Nourrie par certains moments autobiographiques qu’elle décrit en détail, sa réflexion s’articule alors en plusieurs étapes pour explorer : « comment faire le deuil de ce qui n’a plus de lieu ? » ; comment toute expérience d’effacement « appelle à sa traduction » ; comment « un héritage traumatique ne peut se subjectiver et se transmettre, que traduit » ; enfin, comment « l’héritage traduit ne s’inscrit dans le culturel et le politique que par le travail de plusieurs générations ». Car « la transmission d’un effondrement collectif après un exil violent se fait […] à l’intersection de l’histoire psychique individuelle et de l’histoire collective ».

Or, s’impose aujourd’hui un pragmatique et bien cruel constat, comme une réponse à ses observations personnelles et interrogations pourtant empreintes d’espérances : « Si les conditions sociopolitiques dont (mon témoignage) fait état n’existent plus, par quels autres moyens les pays d’accueil des migrants d’aujourd’hui pourront-ils constituer un environnement susceptible d’exercer, par l’étayage qu’ils leur offrent, une fonction réparatrice ? » (p. 247).

Quand, pour affronter une situation contemporaine où tant de nouveaux exilés en errance restent en vaine quête d’un autre accueil de vie, on se découvre réduit à l’impuissance d’une société débordée de toutes parts, on ressent combien un tel constat pèse lourdement à cette exploratrice de la mémoire, chargée de reconnaissance pour son héritage d’une migration familiale salvatrice ayant pu lui donner la vie.

Aussi tente-t-elle quand même d’insuffler encore un peu d’espoir, en ranimant le témoignage de la vieille grand-mère réfugiée, Zépur Medzbakian, proposé comme offrande, d’une autre histoire de survie toujours possible dans l’Histoire. Un témoignage qui fait ainsi l’ouverture et le final de ce requiem d’une analysante devenue dans sa vie une écrivaine traductrice de Freud, mais d’abord, aussi et encore traductrice de son propre héritage de la catastrophe familiale et collective du siècle dernier.

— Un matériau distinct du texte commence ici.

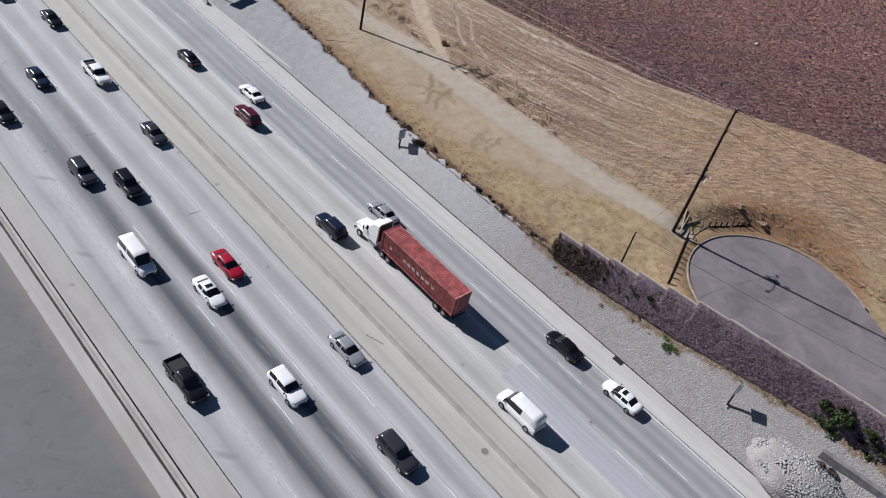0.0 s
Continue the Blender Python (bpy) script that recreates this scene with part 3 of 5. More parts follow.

Née de parents survivants réfugiés bien accueillis et intégrés en France, Janine Altounian fait en effet, avec ce recueil-là et ses précédents, beaucoup plus que décrire et traduire le trauma d’une famille, d’un peuple et de l’histoire. Telle une sorte d’Antigone de nos temps, elle poursuit et parachève en ses lignes exploratrices son inlassable et vibrant tissage de suaires, dignes linceuls dont le dicible, ainsi durable, peut envelopper et relier, aux fils résurgents de ses émotions profondes, les infâmants et mortels outrages de tous ces exilés rescapés de la mort, de ces persécutés aux vies hantées par tous ces autres laissés sans sépulture et sans apaisement, étreignant depuis un siècle leurs âmes blessées de survivants du génocide arménien.

Avec L’effacement des lieux, la retraversée intergénérationnelle de Janine Altounian vient réanimer avec émotion des questions cruciales pour l’ensemble de l’humanité ; questions laissées en déréliction, sans solution de pensée depuis le début du XXe siècle, ce dont les impasses confondantes de notre histoire technocratique contemporaine témoignent aujourd’hui.